Accountability is an even more pertinent issue at the public broadcaster. Arsenault’s direct questioning must be lauded because it is difficult to imagine a similar burst of journalistic integrity occurring during an on-air CEO exchange at a Canadian private broadcaster.

More questions remain, however. Tait stated that the cuts would also have a direct impact on programming. Some “favourite shows” might have to be sacrificed.

Again, CBC is not the only broadcaster looking to cut corners. Rogers ordered fewer episodes this season of its No. 1 Canadian scripted series on Citytv, Hudson & Rex. Corus pulled the plug, after 18 seasons, on ET Canada on Global. Bell/CTV has announced that these will be the final seasons for Transplant and Letterkenny.

Wednesday in Toronto, CBC will host their annual Winter press launch promoting their new, 2024 originals as well as returning comedies such as 22 Minutes, Son of a Critch, Run the Burbs and others. As for drama, there is plenty of it behind the scenes at CBC — and potentially less on-air in the coming months.

1 Comment

  1. I’m not sure I really care very much anymore.

    I have similar views to the more liberal view of CBC News (I am not starting an argument on the CBC’s political leanings…that has been done too much in the past.), but they lost me as a news viewer when they decided to bring in four anchors to replace Peter Mansbridge (much cheaper I am absolutely sure!). They also tried to make it hip (no market research, I’m guessing). This showed me that the CBC was being VERY badly managed and out of touch with their audience.

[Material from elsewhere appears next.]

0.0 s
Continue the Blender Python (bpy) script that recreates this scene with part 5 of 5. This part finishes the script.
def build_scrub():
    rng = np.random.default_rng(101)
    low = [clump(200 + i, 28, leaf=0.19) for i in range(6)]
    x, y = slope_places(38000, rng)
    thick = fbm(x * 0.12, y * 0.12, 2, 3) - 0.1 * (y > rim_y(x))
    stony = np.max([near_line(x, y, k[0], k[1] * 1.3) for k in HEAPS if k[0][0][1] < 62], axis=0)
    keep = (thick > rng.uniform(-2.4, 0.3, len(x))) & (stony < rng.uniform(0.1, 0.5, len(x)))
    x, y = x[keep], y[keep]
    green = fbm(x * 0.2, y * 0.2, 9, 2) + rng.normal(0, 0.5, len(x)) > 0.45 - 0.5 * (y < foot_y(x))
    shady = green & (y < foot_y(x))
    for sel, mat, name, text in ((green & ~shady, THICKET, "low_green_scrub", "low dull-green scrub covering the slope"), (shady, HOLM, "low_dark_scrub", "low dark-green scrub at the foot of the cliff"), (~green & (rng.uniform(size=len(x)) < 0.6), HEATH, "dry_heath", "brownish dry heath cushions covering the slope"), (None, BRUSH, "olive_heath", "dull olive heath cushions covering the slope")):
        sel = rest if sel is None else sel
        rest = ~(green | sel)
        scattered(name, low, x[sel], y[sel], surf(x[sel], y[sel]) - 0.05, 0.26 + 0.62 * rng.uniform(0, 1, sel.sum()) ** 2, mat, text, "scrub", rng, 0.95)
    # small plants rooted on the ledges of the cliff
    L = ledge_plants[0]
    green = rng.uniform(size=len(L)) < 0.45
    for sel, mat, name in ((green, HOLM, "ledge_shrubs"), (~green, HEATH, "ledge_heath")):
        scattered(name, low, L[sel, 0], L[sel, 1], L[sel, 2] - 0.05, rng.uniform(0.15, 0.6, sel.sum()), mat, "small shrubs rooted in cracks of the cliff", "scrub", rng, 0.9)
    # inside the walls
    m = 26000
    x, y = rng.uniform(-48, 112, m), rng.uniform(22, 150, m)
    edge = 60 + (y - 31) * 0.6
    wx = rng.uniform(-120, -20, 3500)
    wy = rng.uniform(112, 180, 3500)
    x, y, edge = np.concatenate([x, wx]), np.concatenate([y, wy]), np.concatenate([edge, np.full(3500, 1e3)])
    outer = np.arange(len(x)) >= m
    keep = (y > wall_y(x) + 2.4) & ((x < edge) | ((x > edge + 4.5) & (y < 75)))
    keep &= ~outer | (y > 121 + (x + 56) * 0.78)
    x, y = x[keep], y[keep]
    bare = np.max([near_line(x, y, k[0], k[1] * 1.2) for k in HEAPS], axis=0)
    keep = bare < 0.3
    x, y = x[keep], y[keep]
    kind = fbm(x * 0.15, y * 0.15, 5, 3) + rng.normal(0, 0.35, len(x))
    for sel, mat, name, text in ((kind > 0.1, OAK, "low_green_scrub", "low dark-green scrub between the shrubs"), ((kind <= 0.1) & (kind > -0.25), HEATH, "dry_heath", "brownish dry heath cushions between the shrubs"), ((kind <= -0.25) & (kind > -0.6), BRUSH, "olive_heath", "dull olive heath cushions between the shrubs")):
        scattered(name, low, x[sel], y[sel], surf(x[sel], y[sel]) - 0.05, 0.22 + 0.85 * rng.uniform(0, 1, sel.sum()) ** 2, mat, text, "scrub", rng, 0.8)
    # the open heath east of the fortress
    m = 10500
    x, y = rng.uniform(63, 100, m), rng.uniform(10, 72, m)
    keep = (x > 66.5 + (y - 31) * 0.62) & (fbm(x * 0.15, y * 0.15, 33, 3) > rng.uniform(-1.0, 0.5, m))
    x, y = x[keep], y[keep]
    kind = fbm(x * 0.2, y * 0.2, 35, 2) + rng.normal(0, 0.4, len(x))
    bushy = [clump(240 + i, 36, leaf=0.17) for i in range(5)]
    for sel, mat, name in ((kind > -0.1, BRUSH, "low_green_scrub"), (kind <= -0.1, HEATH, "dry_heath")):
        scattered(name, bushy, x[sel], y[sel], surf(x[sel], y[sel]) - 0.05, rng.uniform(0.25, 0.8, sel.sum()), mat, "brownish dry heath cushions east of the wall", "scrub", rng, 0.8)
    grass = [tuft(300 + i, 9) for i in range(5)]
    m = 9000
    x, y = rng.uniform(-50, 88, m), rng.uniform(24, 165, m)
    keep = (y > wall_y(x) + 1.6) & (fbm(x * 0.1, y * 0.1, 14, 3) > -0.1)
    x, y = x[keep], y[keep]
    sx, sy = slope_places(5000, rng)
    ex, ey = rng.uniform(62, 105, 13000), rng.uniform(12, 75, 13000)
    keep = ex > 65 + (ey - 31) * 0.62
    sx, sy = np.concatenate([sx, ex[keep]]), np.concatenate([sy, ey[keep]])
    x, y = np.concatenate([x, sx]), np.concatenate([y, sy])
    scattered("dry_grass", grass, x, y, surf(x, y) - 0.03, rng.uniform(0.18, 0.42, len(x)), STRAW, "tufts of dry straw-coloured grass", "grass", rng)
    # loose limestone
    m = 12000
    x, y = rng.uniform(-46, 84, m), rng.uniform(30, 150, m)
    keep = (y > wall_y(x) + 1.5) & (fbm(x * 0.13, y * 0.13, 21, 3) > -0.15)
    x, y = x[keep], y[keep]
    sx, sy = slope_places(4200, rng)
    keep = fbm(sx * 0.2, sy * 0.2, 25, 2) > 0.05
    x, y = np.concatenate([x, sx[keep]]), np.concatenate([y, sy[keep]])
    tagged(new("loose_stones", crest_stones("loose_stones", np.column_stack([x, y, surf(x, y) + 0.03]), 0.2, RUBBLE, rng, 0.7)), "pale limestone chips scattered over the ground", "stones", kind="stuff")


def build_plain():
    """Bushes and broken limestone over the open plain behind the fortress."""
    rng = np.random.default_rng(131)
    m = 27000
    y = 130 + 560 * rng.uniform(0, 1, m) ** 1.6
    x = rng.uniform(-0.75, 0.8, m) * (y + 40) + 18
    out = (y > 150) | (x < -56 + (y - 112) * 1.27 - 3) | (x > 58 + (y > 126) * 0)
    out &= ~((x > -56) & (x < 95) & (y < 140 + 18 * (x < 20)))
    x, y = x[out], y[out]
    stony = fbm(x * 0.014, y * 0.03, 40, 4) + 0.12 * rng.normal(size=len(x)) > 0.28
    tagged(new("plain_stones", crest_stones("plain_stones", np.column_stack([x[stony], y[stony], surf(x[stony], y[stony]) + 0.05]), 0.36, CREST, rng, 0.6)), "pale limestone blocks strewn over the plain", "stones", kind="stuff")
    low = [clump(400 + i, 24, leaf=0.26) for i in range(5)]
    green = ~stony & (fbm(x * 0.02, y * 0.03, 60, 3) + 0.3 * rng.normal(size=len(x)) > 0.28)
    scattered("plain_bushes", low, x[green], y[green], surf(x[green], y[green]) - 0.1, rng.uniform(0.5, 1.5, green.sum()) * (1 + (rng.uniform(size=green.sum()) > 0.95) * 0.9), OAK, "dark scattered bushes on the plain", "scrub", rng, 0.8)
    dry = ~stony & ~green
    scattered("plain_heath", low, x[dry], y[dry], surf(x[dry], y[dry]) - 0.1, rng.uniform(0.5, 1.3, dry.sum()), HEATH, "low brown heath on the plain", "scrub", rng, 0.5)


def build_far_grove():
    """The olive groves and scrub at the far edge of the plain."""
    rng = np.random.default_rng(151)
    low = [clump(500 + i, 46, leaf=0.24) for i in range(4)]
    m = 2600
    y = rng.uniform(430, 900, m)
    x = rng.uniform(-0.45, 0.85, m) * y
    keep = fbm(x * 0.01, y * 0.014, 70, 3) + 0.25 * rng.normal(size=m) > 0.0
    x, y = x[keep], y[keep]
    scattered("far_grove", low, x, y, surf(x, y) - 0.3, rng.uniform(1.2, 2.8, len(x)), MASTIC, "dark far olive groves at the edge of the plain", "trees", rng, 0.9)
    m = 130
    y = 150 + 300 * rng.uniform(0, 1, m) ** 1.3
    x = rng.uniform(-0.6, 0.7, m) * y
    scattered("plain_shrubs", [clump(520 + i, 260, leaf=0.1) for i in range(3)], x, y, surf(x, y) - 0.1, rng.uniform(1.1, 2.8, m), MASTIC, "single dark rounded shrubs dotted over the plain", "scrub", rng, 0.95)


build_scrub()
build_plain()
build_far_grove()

    Things seem to have gone down hill from there. They decide to buy an American game show, Family Feud…why?

    They then seem to spend a lot of money on CBCWatch, uh, sorry, let’s spend a whole bunch of money on renaming it Gem. And then they have started to restrict use of this service, a service MY tax money helps to fund, by REQUIRING a CBC account to be created. Why should I have to give up personal information to watch some show that I have already paid for through taxes (sorry, I guess I’m repeating my self). Just so they can lose such information to some computer hacker I guess, and then have to apologize…I guess it keeps them in the news.

    According to your Rating Chart, Bill (https://brioux.tv/blog/2023/11/06/ratings-in-canada-the-early-fall-tv-snapshot-plus-canadas-top-20-sort-of/), they CBC have one show in the top 30. Perhaps they should stop trying to be a commercial network. I love TVOntario (as an Ontario resident). They have a strong mandate (education) and keep to that mandate. They are partly funded by the Government of Ontario and by donors. Even in more difficult economic times they seem to have kept going spectacularly. There is also The Knowledge Network in British Columbia, which seems just as well run.. Why can’t the CBC be like TVO or Knowledge? Or is that too simple a solution? Thanks Bill.